COURT OF APPEALS

        DECISION

   DATED AND RELEASED

 

          September 14, 1995

 

 

 

 

         NOTICE

 

A party may file with the Supreme Court a petition to review an adverse decision by the Court of Appeals.  See § 808.10 and Rule 809.62, Stats.

This opinion is subject to further editing.  If published, the official version will appear in the bound volume of the Official Reports.

 

 

 

 

No.  94-0614

 

STATE OF WISCONSIN               IN COURT OF APPEALS

     DISTRICT IV           

                                                                                                                       

DAVID L. WILLIAMS,

 

                                                            Plaintiff-Appellant,

 

                        v.

 

PATRICIA GARRO,

WILLIAM TURNER,

RONALD TORSELLA,

GREGORY GRAMS, and

GARY MCCAUGHTRY,

 

                                                            Defendants-Respondents.

                                                                                                                      

 

 

                        APPEAL from a judgment of the circuit court for Dane County:  GEORGE A. W. NORTHRUP, Judge.  Affirmed.

                        Before Eich, C.J., Gartzke, P.J., and Vergeront, J.

                        PER CURIAM.   David Williams, a pro se inmate, appeals from a judgment dismissing his complaint against five officers and employees of the Waupun Correctional Institution (WCI).  The issue is whether Williams's complaint states a cause of action against the respondents under 42 U.S.C. § 1983.  We conclude that it does not and therefore affirm.

                        WCI officials charged Williams with possessing intoxicants, a violation of Wis. Adm. Code § Doc 303.43.  A disciplinary committee found him guilty and imposed punishment.  That decision was affirmed on administrative appeal.  Williams then commenced this action alleging, among other things, that his due process rights were violated when the committee found him guilty and imposed punishment without any evidence that he committed the charged violation.  He appeals the trial court's holding that this allegation does not state a claim under 42 U.S.C. § 1983.

                        In determining whether a complaint states a cause of action we assume that all the pleaded facts are true.  Irby v. Macht, 184 Wis.2d 831, 836, 522 N.W.2d 9, 11, cert. denied, 115 S. Ct. 590 (1994).  We resolve the issue as a matter of law, without deference to the trial court's decision.  Id. 

                        Under Irby, random and unauthorized procedural due process violations during a prison disciplinary proceeding are not actionable under 42 U.S.C. § 1983.  Id. at 835-36, 522 N.W.2d at 10-11.  Williams acknowledges that under Irby, the disciplinary committee's unsupported decision was a random and unauthorized act, in violation of Wis. Adm. Code § Doc 303.76(6).  ("The institution is required to establish guilt by a preponderance of the evidence.")  However, he contends that because the committee's act was a substantive due process violation, rather than a procedural lapse, the Irby holding does not preclude his claim.
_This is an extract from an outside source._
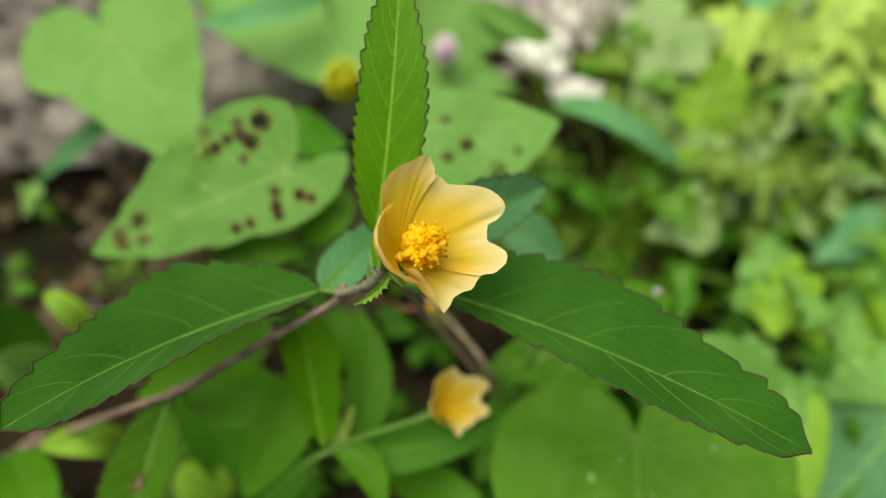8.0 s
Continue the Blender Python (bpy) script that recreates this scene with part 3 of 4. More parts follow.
leaf(herb, (-0.0111, 0.0018, 0.1224), (-0.0131, -0.0014, 0.1217), (-0.0176, -0.0040, 0.1199), (0.26, -0.55, 0.79), 0.0009, 0.0008, LIME_DEEP, fold=30, teeth=9, cols=4, seed=9, bite=0.0008, rib=0.0002)
leaf(herb, (-0.0127, 0.0029, 0.1179), (-0.0140, 0.0063, 0.1195), (-0.0146, 0.0101, 0.1202), (0.07, -0.28, 0.96), 0.0010, 0.0010, FRESH, fold=15, teeth=5, cols=4, seed=10, bite=0.0003, rib=0.0002)
leaf(herb, (-0.0135, 0.0029, 0.1135), (-0.0151, 0.0038, 0.1150), (-0.0155, 0.0057, 0.1170), (0.28, -0.66, 0.69), 0.0011, 0.0009, PALE, fold=15, teeth=5, cols=4, seed=11, bite=0.0003, rib=0.0002)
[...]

                        We disagree.  Substantive due process provides protection against "certain arbitrary, wrongful government actions `regardless of the fairness of the procedures used to implement them.'"  Zinermon v. Burch, 494 U.S. 113, 115 (1990) (quoted source omitted).  However, neither the Wisconsin nor the United States supreme court has chosen to include the wrong alleged here in that category of government actions.  Instead, the requirement that evidence support a prison disciplinary decision has been deemed an element of procedural due process by the United States Supreme Court in Superintendent, Mass. Correctional Inst. at Walpole v. Hill, 472 U.S. 445, 454 (1994), and by the Wisconsin Supreme Court in Irby, 184 Wis.2d at 845, 522 N.W.2d at 15.  That resolves the issue. 

                        Williams also contends that his allegation that he was disciplined without evidence of guilt states a claim under the Eighth Amendment ban on cruel and unusual punishment.  He did not present that argument to the trial court and we therefore deem it waived.  Wirth v. Ehly, 93 Wis.2d 433, 443, 287 N.W.2d 140, 145-46 (1980). 

                        Finally, Williams argues that Irby was wrongly decided.  That argument must be directed to a higher court, as we cannot overturn supreme court precedent.  Livesey v. Copps Corp., 90 Wis.2d 577, 581, 280 N.W.2d 339, 341 (Ct. App. 1979).

                        By the Court.—Judgment affirmed.

                        This opinion will not be published.  See Rule 809.23(1)(b)5, Stats.